Nitrogen and fluorine co-doped 3-dimensional reduced graphene oxide architectures as high-performance electrode material for capacitive deionization of copper ions

[Display omitted] •Nitrogen and fluorine doped 3-D reduced graphene oxide (rGO) through hydrothermal route was prepared.•High capacitive deionization of Cu2+ ions by 3D-NFrGO when applied in capacitive electrode material.•Chemisorption and ion diffusion onto electrode govern the Cu2+ ion removal.•Heteroatoms doping, good surface area and pore structure result in high specific capacitance. Heavy metal ions pose a threat to human life as their consumption can be hazardous. In this regard, unprecedented interests towards the development of technology for water purification have been witnessed. The present work is yet another novel attempt to develop a promising nanomaterial for the removal of Cu(II) from aqueous media using fast and facile capacitive deionization (CDI) method. Nitrogen- and fluorine- co-doped 3-dimensional reduced graphene oxide (3D NFrGO) architectures were developed via a hydrothermal route at 180 °C for 12 – 24 h and then applied as CDI electrode for Cu(II) removal. The fabrication of NFrGO at 180 °C for 16 h shows excellent 3D structures with high specific surface area of 182.7 m2 g−1 and bimodal pore size distribution at 2.1 and 5.6 nm, which can facilitate rapid ions/electrons transport inside the interconnected mesoporous channels. In addition, the doping of heteroatoms can not only increase the conductivity, but also create the vacancy defect of NFrGO, resulting in accelerated electrochemical performance.

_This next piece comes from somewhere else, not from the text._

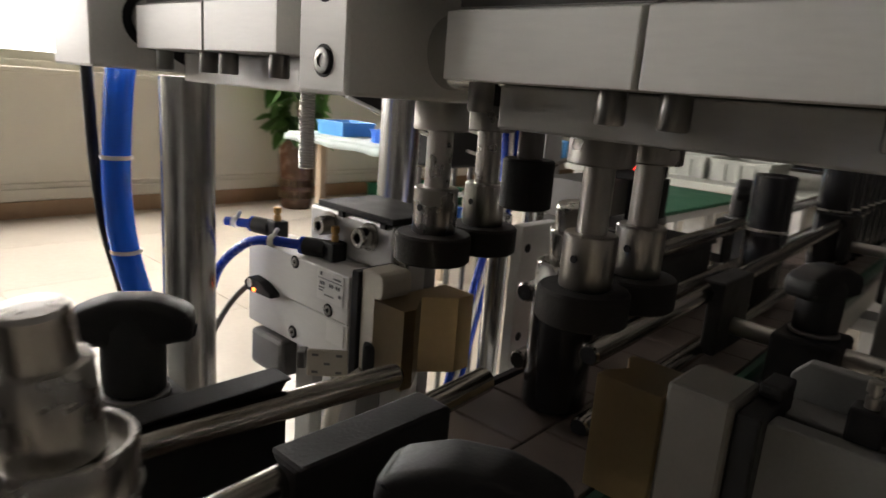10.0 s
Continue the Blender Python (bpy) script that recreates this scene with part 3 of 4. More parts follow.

The specific capacitance of 245.6 F g−1 was also achieved, demonstrating the high capacitive features of the as-obtained material. Moreover, a high percent removal of 95% and specific electrosorption capacity of 52.4 mg g−1 at 100 mg L-1 Cu(II) was obtained. Electrosorption results can be well-described by the pseudo second-order adsorption kinetics and the intraparticle diffusion model, which signify that chemisorption and ion diffusion into electrode pores govern Cu(II) removal. Results obtained in this study have demonstrated that N, F-co-doped 3D rGO can be a promising CDI material for efficient removal of heavy metal ions as well as for water purification.